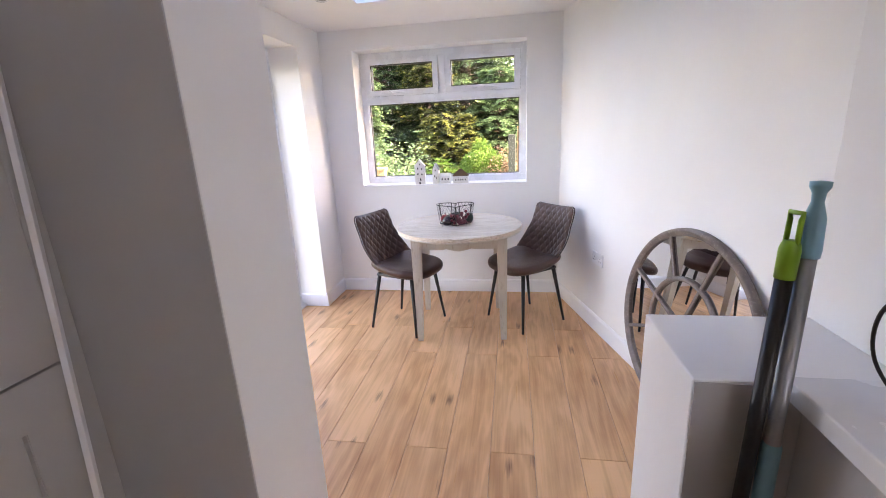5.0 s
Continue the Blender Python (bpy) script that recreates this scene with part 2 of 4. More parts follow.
SHRUB = foliage("shrub_leaves", (0.020, 0.052, 0.018), (0.085, 0.15, 0.046))
REDBUSH = foliage("red_tinged_leaves", (0.06, 0.08, 0.035), (0.34, 0.20, 0.15))
PANE = glass("window_glass", (0.96, 0.98, 0.98))
SKYPANE = glass("blue_roof_glass", (0.34, 0.52, 0.74))
MIRROR, _nt, _b = nodes_of("mirror_glass")
_b.inputs["Base Color"].default_value, _b.inputs["Metallic"].default_value, _b.inputs["Roughness"].default_value = (0.82, 0.83, 0.83, 1), 1.0, 0.015

# ---- mesh helpers ----


def box(bm, x0, x1, y0, y1, z0, z1, bevel=0.0, m=None):
    geo = bmesh.ops.create_cube(bm, size=1.0, matrix=Matrix.LocRotScale(((x0 + x1) / 2, (y0 + y1) / 2, (z0 + z1) / 2), None, (abs(x1 - x0), abs(y1 - y0), abs(z1 - z0))))
    vs = geo["verts"]
    if bevel:
        es = list({e for v in vs for e in v.link_edges})
        vs = list({v for f in bmesh.ops.bevel(bm, geom=es, offset=bevel, segments=2, affect='EDGES', profile=0.5)["faces"] for v in f.verts} | {v for v in vs if v.is_valid})
    if m is not None:
        bmesh.ops.transform(bm, matrix=m, verts=[v for v in vs if v.is_valid])
    return bm


def tube(bm, pts, r, seg=10, closed=False, squash=None):
    """A round bar along the points; r is one radius or one for each point."""
    pts = [Vector(p) for p in pts]
    n = len(pts)
    rs = r if isinstance(r, (list, tuple)) else [r] * n
    rings = []
    up = None
    for i, p in enumerate(pts):
        a = pts[(i - 1) % n] if (closed or i) else p
        b = pts[(i + 1) % n] if (closed or i < n - 1) else p
        d = (b - a).normalized()
        if up is None:
            up = d.orthogonal().normalized()
        up = (up - d * up.dot(d)).normalized()
        side = d.cross(up)
        rings.append([bm.verts.new(p + (up * math.cos(2 * math.pi * k / seg) + side * math.sin(2 * math.pi * k / seg)) * rs[i]) for k in range(seg)])
    last = n if closed else n - 1
    for i in range(last):
        a, b = rings[i], rings[(i + 1) % n]
        best = 0
        if closed and i == n - 1:
            best = min(range(seg), key=lambda s: (a[0].co - b[s].co).length)
        for k in range(seg):
            bm.faces.new((a[k], a[(k + 1) % seg], b[(k + 1 + best) % seg], b[(k + best) % seg]))
    if not closed:
        bm.faces.new(rings[0][::-1]), bm.faces.new(rings[-1])
    return bm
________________
→ Set task: Pictures are excluded; output everything else in the data verbatim.

→ Exercise answer:
5.0 s
Continue the Blender Python (bpy) script that recreates this scene with part 2 of 4. More parts follow.
SHRUB = foliage("shrub_leaves", (0.020, 0.052, 0.018), (0.085, 0.15, 0.046))
REDBUSH = foliage("red_tinged_leaves", (0.06, 0.08, 0.035), (0.34, 0.20, 0.15))
PANE = glass("window_glass", (0.96, 0.98, 0.98))
SKYPANE = glass("blue_roof_glass", (0.34, 0.52, 0.74))
MIRROR, _nt, _b = nodes_of("mirror_glass")
_b.inputs["Base Color"].default_value, _b.inputs["Metallic"].default_value, _b.inputs["Roughness"].default_value = (0.82, 0.83, 0.83, 1), 1.0, 0.015

# ---- mesh helpers ----


def box(bm, x0, x1, y0, y1, z0, z1, bevel=0.0, m=None):
    geo = bmesh.ops.create_cube(bm, size=1.0, matrix=Matrix.LocRotScale(((x0 + x1) / 2, (y0 + y1) / 2, (z0 + z1) / 2), None, (abs(x1 - x0), abs(y1 - y0), abs(z1 - z0))))
    vs = geo["verts"]
    if bevel:
        es = list({e for v in vs for e in v.link_edges})
        vs = list({v for f in bmesh.ops.bevel(bm, geom=es, offset=bevel, segments=2, affect='EDGES', profile=0.5)["faces"] for v in f.verts} | {v for v in vs if v.is_valid})
    if m is not None:
        bmesh.ops.transform(bm, matrix=m, verts=[v for v in vs if v.is_valid])
    return bm


def tube(bm, pts, r, seg=10, closed=False, squash=None):
    """A round bar along the points; r is one radius or one for each point."""
    pts = [Vector(p) for p in pts]
    n = len(pts)
    rs = r if isinstance(r, (list, tuple)) else [r] * n
    rings = []
    up = None
    for i, p in enumerate(pts):
        a = pts[(i - 1) % n] if (closed or i) else p
        b = pts[(i + 1) % n] if (closed or i < n - 1) else p
        d = (b - a).normalized()
        if up is None:
            up = d.orthogonal().normalized()
        up = (up - d * up.dot(d)).normalized()
        side = d.cross(up)
        rings.append([bm.verts.new(p + (up * math.cos(2 * math.pi * k / seg) + side * math.sin(2 * math.pi * k / seg)) * rs[i]) for k in range(seg)])
    last = n if closed else n - 1
    for i in range(last):
        a, b = rings[i], rings[(i + 1) % n]
        best = 0
        if closed and i == n - 1:
            best = min(range(seg), key=lambda s: (a[0].co - b[s].co).length)
        for k in range(seg):
            bm.faces.new((a[k], a[(k + 1) % seg], b[(k + 1 + best) % seg], b[(k + best) % seg]))
    if not closed:
        bm.faces.new(rings[0][::-1]), bm.faces.new(rings[-1])
    return bm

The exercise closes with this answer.